» **Task directions**: Reproduce the listing exactly, with no pictures in your copy.

» **Available data**:
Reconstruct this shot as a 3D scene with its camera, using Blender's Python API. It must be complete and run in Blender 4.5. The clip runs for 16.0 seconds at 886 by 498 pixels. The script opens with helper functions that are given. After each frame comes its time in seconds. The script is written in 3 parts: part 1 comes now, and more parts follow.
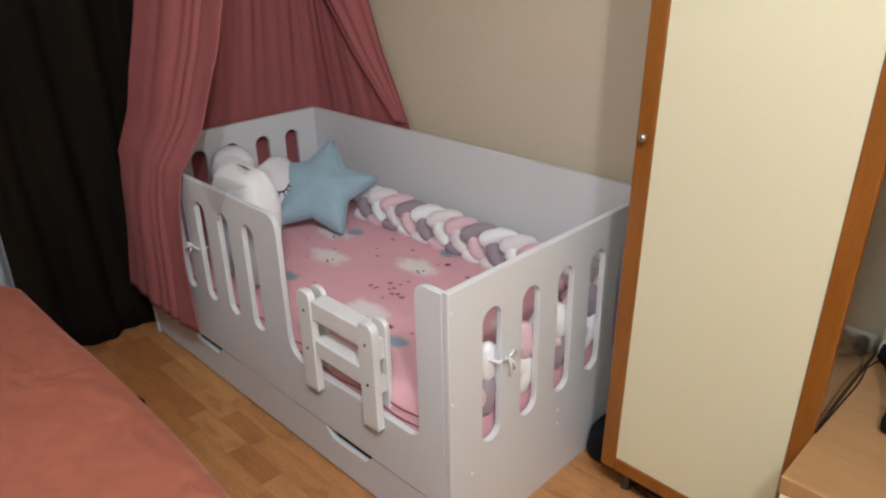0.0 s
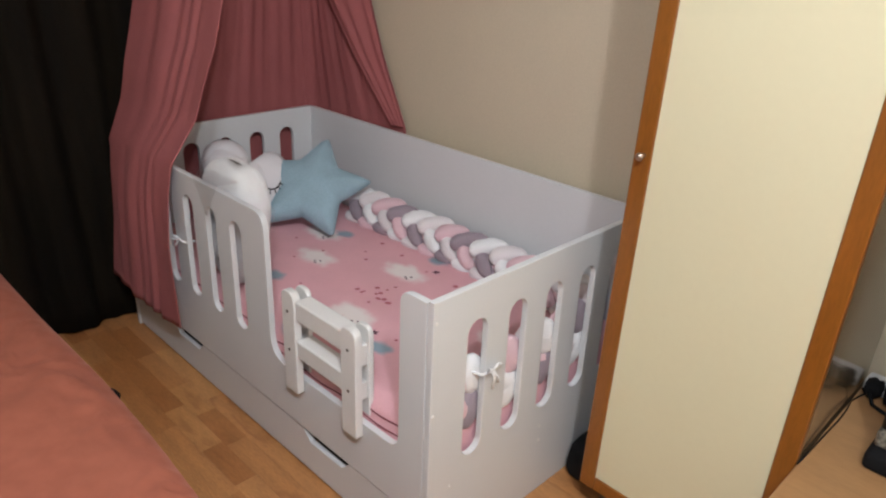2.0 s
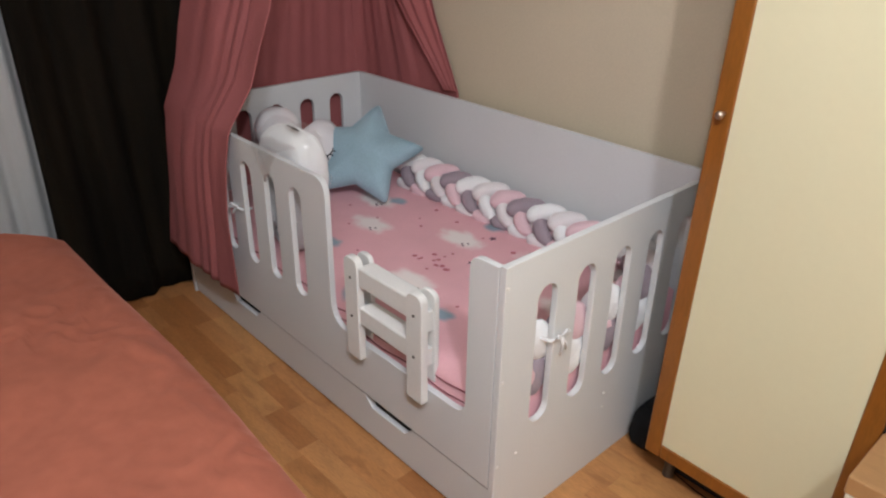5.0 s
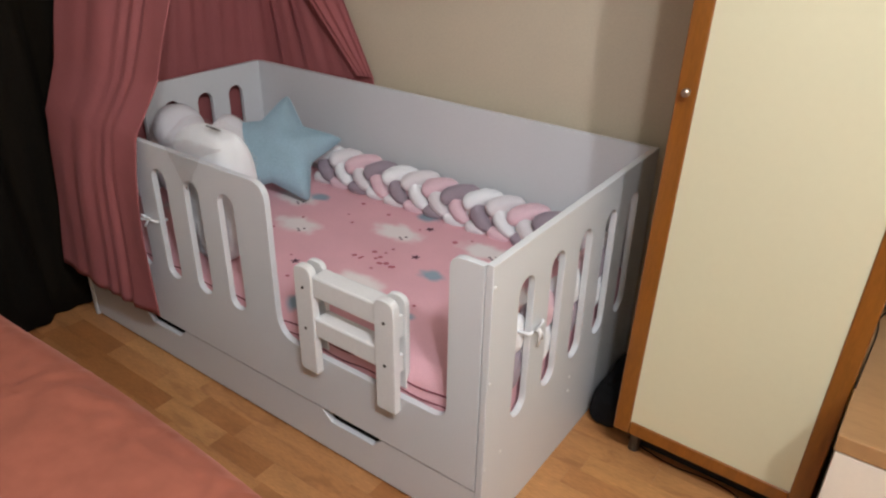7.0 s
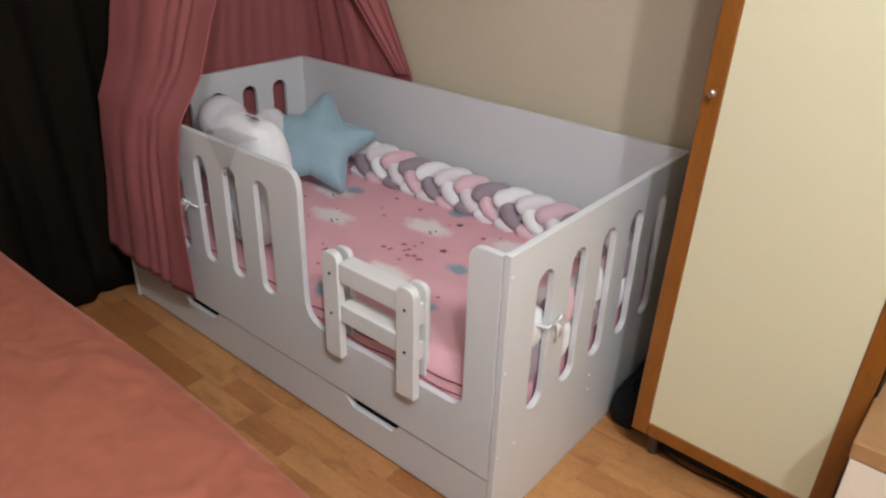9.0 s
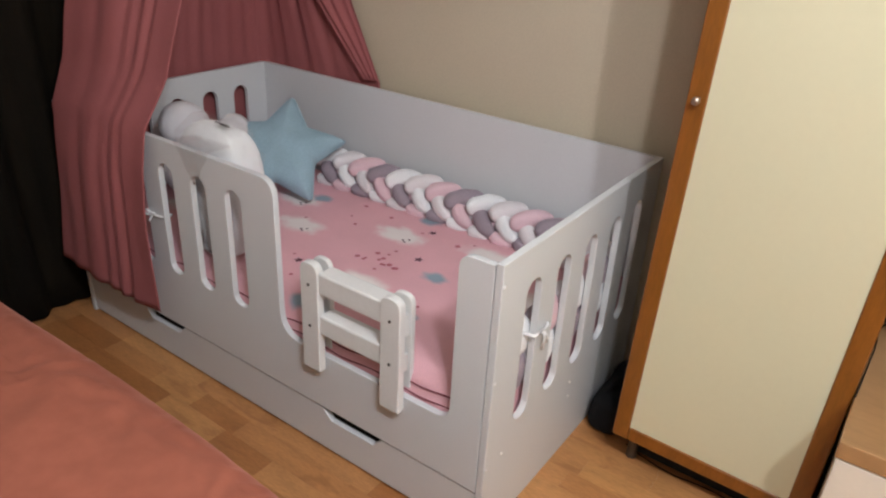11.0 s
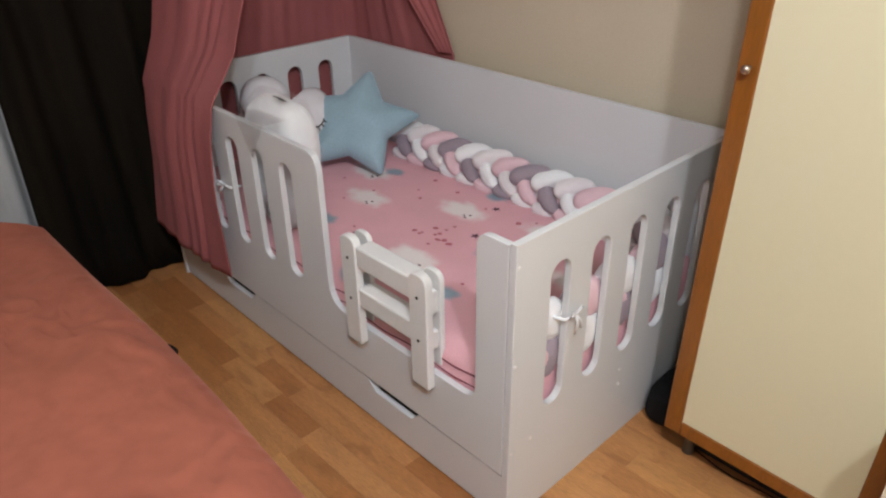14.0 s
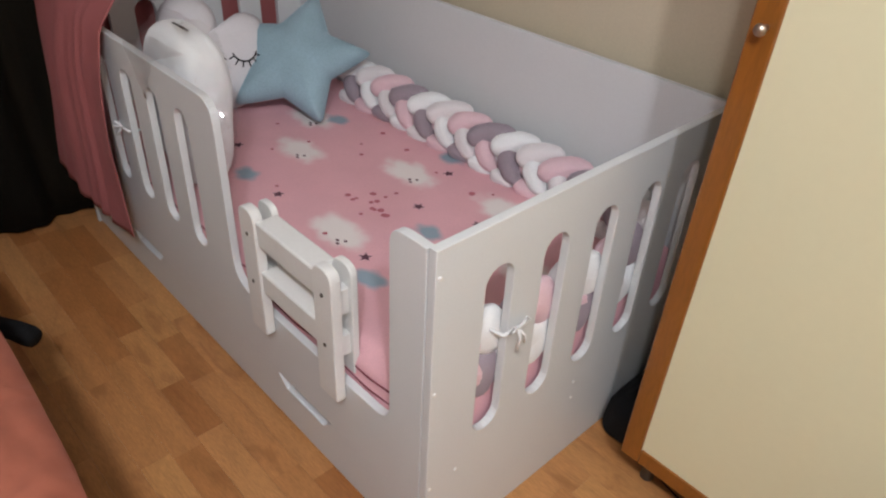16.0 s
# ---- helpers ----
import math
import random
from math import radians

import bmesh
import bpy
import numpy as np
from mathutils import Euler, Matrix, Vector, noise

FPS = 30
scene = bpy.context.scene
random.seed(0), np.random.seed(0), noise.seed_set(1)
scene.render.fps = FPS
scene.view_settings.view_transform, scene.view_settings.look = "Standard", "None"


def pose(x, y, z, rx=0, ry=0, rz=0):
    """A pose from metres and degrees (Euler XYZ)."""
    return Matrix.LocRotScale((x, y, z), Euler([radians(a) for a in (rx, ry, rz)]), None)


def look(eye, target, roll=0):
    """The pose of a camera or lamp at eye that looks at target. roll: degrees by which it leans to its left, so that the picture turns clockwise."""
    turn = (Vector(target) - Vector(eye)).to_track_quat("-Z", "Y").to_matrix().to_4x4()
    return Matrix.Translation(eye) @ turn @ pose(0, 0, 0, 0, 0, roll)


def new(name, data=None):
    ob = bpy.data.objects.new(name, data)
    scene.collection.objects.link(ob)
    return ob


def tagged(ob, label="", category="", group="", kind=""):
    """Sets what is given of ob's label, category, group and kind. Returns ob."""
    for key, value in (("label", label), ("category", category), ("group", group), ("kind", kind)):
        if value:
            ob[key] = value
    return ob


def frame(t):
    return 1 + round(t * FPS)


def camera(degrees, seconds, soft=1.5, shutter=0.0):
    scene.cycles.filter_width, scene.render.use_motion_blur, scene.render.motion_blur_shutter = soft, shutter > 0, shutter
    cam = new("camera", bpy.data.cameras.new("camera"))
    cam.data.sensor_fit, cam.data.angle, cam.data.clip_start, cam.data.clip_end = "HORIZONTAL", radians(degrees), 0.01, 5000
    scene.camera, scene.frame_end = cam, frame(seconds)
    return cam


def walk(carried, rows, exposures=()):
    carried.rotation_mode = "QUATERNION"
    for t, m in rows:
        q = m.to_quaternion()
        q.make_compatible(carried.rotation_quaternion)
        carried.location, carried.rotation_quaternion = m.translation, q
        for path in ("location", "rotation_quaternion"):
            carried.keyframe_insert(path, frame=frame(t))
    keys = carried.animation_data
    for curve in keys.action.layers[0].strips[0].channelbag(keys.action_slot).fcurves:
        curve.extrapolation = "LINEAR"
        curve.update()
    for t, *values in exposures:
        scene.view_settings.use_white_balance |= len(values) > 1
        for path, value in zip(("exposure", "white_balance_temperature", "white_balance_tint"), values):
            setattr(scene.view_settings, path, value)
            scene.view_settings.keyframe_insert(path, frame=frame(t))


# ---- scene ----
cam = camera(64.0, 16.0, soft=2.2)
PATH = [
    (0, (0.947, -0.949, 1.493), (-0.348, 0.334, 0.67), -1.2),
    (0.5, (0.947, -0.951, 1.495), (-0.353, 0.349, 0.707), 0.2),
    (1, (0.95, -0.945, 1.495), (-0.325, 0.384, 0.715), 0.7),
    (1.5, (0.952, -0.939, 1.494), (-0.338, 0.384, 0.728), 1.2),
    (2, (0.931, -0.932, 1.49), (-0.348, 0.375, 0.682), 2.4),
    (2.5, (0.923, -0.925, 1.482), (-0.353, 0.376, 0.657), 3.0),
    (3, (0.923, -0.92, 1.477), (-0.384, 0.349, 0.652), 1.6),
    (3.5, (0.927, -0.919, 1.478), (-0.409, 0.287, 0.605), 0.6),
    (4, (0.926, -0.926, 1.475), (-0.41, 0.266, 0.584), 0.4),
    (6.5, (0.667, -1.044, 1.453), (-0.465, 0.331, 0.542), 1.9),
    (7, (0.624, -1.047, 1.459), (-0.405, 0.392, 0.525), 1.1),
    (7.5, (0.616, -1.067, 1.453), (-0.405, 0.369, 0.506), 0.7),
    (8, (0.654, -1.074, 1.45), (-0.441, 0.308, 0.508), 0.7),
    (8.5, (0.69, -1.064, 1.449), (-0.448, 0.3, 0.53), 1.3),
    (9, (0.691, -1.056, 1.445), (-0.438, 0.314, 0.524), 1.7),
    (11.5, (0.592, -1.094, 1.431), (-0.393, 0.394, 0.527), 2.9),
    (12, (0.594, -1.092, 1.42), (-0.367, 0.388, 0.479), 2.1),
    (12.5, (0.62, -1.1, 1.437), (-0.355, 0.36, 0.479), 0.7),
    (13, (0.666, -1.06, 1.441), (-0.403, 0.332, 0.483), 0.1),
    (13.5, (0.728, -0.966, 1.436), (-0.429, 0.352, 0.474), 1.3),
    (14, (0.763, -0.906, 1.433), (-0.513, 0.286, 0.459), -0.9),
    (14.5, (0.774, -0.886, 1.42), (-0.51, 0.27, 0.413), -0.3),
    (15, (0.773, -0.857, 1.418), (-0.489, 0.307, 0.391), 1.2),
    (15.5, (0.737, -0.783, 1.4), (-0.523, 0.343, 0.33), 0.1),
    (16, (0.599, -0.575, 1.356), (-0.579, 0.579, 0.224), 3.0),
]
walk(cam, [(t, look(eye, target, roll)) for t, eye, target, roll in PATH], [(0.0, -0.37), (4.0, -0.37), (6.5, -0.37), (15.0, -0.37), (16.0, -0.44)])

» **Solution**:
Reconstruct this shot as a 3D scene with its camera, using Blender's Python API. It must be complete and run in Blender 4.5. The clip runs for 16.0 seconds at 886 by 498 pixels. The script opens with helper functions that are given. After each frame comes its time in seconds. The script is written in 3 parts: part 1 comes now, and more parts follow.
0.0 s
2.0 s
5.0 s
7.0 s
9.0 s
11.0 s
14.0 s
16.0 s
# ---- helpers ----
import math
import random
from math import radians

import bmesh
import bpy
import numpy as np
from mathutils import Euler, Matrix, Vector, noise

FPS = 30
scene = bpy.context.scene
random.seed(0), np.random.seed(0), noise.seed_set(1)
scene.render.fps = FPS
scene.view_settings.view_transform, scene.view_settings.look = "Standard", "None"


def pose(x, y, z, rx=0, ry=0, rz=0):
    """A pose from metres and degrees (Euler XYZ)."""
    return Matrix.LocRotScale((x, y, z), Euler([radians(a) for a in (rx, ry, rz)]), None)


def look(eye, target, roll=0):
    """The pose of a camera or lamp at eye that looks at target. roll: degrees by which it leans to its left, so that the picture turns clockwise."""
    turn = (Vector(target) - Vector(eye)).to_track_quat("-Z", "Y").to_matrix().to_4x4()
    return Matrix.Translation(eye) @ turn @ pose(0, 0, 0, 0, 0, roll)


def new(name, data=None):
    ob = bpy.data.objects.new(name, data)
    scene.collection.objects.link(ob)
    return ob


def tagged(ob, label="", category="", group="", kind=""):
    """Sets what is given of ob's label, category, group and kind. Returns ob."""
    for key, value in (("label", label), ("category", category), ("group", group), ("kind", kind)):
        if value:
            ob[key] = value
    return ob


def frame(t):
    return 1 + round(t * FPS)


def camera(degrees, seconds, soft=1.5, shutter=0.0):
    scene.cycles.filter_width, scene.render.use_motion_blur, scene.render.motion_blur_shutter = soft, shutter > 0, shutter
    cam = new("camera", bpy.data.cameras.new("camera"))
    cam.data.sensor_fit, cam.data.angle, cam.data.clip_start, cam.data.clip_end = "HORIZONTAL", radians(degrees), 0.01, 5000
    scene.camera, scene.frame_end = cam, frame(seconds)
    return cam


def walk(carried, rows, exposures=()):
    carried.rotation_mode = "QUATERNION"
    for t, m in rows:
        q = m.to_quaternion()
        q.make_compatible(carried.rotation_quaternion)
        carried.location, carried.rotation_quaternion = m.translation, q
        for path in ("location", "rotation_quaternion"):
            carried.keyframe_insert(path, frame=frame(t))
    keys = carried.animation_data
    for curve in keys.action.layers[0].strips[0].channelbag(keys.action_slot).fcurves:
        curve.extrapolation = "LINEAR"
        curve.update()
    for t, *values in exposures:
        scene.view_settings.use_white_balance |= len(values) > 1
        for path, value in zip(("exposure", "white_balance_temperature", "white_balance_tint"), values):
            setattr(scene.view_settings, path, value)
            scene.view_settings.keyframe_insert(path, frame=frame(t))


# ---- scene ----
cam = camera(64.0, 16.0, soft=2.2)
PATH = [
    (0, (0.947, -0.949, 1.493), (-0.348, 0.334, 0.67), -1.2),
    (0.5, (0.947, -0.951, 1.495), (-0.353, 0.349, 0.707), 0.2),
    (1, (0.95, -0.945, 1.495), (-0.325, 0.384, 0.715), 0.7),
    (1.5, (0.952, -0.939, 1.494), (-0.338, 0.384, 0.728), 1.2),
    (2, (0.931, -0.932, 1.49), (-0.348, 0.375, 0.682), 2.4),
    (2.5, (0.923, -0.925, 1.482), (-0.353, 0.376, 0.657), 3.0),
    (3, (0.923, -0.92, 1.477), (-0.384, 0.349, 0.652), 1.6),
    (3.5, (0.927, -0.919, 1.478), (-0.409, 0.287, 0.605), 0.6),
    (4, (0.926, -0.926, 1.475), (-0.41, 0.266, 0.584), 0.4),
    (6.5, (0.667, -1.044, 1.453), (-0.465, 0.331, 0.542), 1.9),
    (7, (0.624, -1.047, 1.459), (-0.405, 0.392, 0.525), 1.1),
    (7.5, (0.616, -1.067, 1.453), (-0.405, 0.369, 0.506), 0.7),
    (8, (0.654, -1.074, 1.45), (-0.441, 0.308, 0.508), 0.7),
    (8.5, (0.69, -1.064, 1.449), (-0.448, 0.3, 0.53), 1.3),
    (9, (0.691, -1.056, 1.445), (-0.438, 0.314, 0.524), 1.7),
    (11.5, (0.592, -1.094, 1.431), (-0.393, 0.394, 0.527), 2.9),
    (12, (0.594, -1.092, 1.42), (-0.367, 0.388, 0.479), 2.1),
    (12.5, (0.62, -1.1, 1.437), (-0.355, 0.36, 0.479), 0.7),
    (13, (0.666, -1.06, 1.441), (-0.403, 0.332, 0.483), 0.1),
    (13.5, (0.728, -0.966, 1.436), (-0.429, 0.352, 0.474), 1.3),
    (14, (0.763, -0.906, 1.433), (-0.513, 0.286, 0.459), -0.9),
    (14.5, (0.774, -0.886, 1.42), (-0.51, 0.27, 0.413), -0.3),
    (15, (0.773, -0.857, 1.418), (-0.489, 0.307, 0.391), 1.2),
    (15.5, (0.737, -0.783, 1.4), (-0.523, 0.343, 0.33), 0.1),
    (16, (0.599, -0.575, 1.356), (-0.579, 0.579, 0.224), 3.0),
]
walk(cam, [(t, look(eye, target, roll)) for t, eye, target, roll in PATH], [(0.0, -0.37), (4.0, -0.37), (6.5, -0.37), (15.0, -0.37), (16.0, -0.44)])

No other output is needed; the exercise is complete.